According to the PLC (Product Life Cycle) concept, each product goes through certain stages of its market life. The growth stage happens once the product is developed and introduced to the market. Sometimes, growth is very quick, especially when the product is highly anticipated and relieves some acute pain point. During the growth stage, demand increases. Sales rise dramatically. Profitability starts to rise, competition, however, also increases.
During product introduction, marketing benefits from the hype surrounding the launch of an innovative product. During the growth stage, however, marketers must find a new more efficient approach to promoting the product.

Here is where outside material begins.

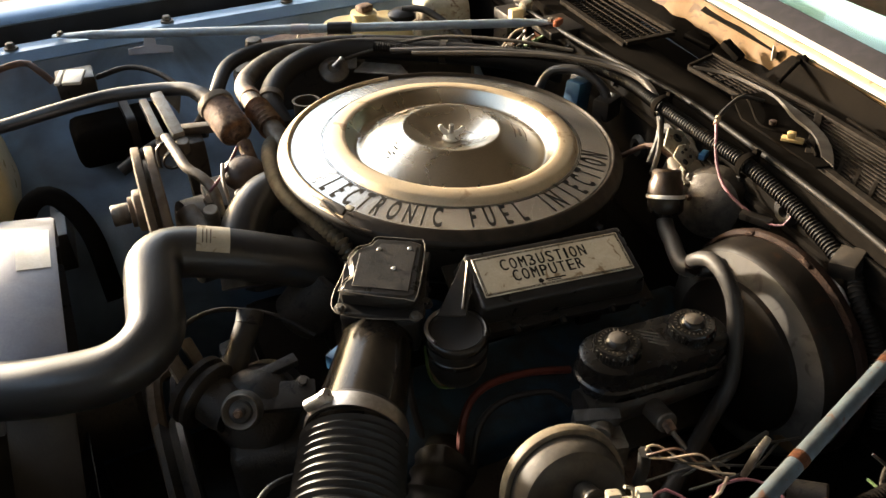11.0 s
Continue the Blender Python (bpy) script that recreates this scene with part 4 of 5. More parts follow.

There is initially no competition when a new product enters the market. But as the innovative company promotes the product and explains its benefits to the audience, other companies follow them and come up with similar products. Very often the new products are better adapted to user needs and improved with the benefit of feedback from users of the initial product. The prices may also be lower.
During the growth stage, the original brand no longer has to introduce the product but must persuade customers that their brand is superior.
The growth stage of the product life cycle is key to the establishment of the brand’s position and to gaining significant market share. The efficient product life cycle management is very important during this stage. It is, therefore, essential to find the optimal strategy in the 4p’s of the product marketing mix.
Improvements are made to the basic product features in response to feedback gathered at the introduction stage. New features or related services are added. The quality of the product should improve. Good customer service is established. The company starts to develop variants of the basic products.
At this stage, the price is frequently lowered to keep the sales growing at maximum speed. Typically, manufacturing becomes more profitable as increased volumes lead to economies of scale. To this end, prices must stay low enough to attract more customers and establish a decent market share. Price concurrency is still not high, so the company with a product at the growth stage must take care not to reduce the prices too much.
The main goal is to establish a brand image that stands out from the growing competition. Campaigns should aim at emphasizing brand strengths and showing the benefits of the brand compared to the competition.
At this stage, demand grows, so it’s important to increase the number of distribution channels. The brand has to establish long-term relationships with as many wholesalers, retailers, e-commerce platforms as possible.
In the growth stage, a product becomes profitable. It’s essential to gain market share and grow the number of distribution channels to achieve high revenues at this, and the next stage, of the product life cycle. It is also essential to maintain the high product quality and increase brand awareness.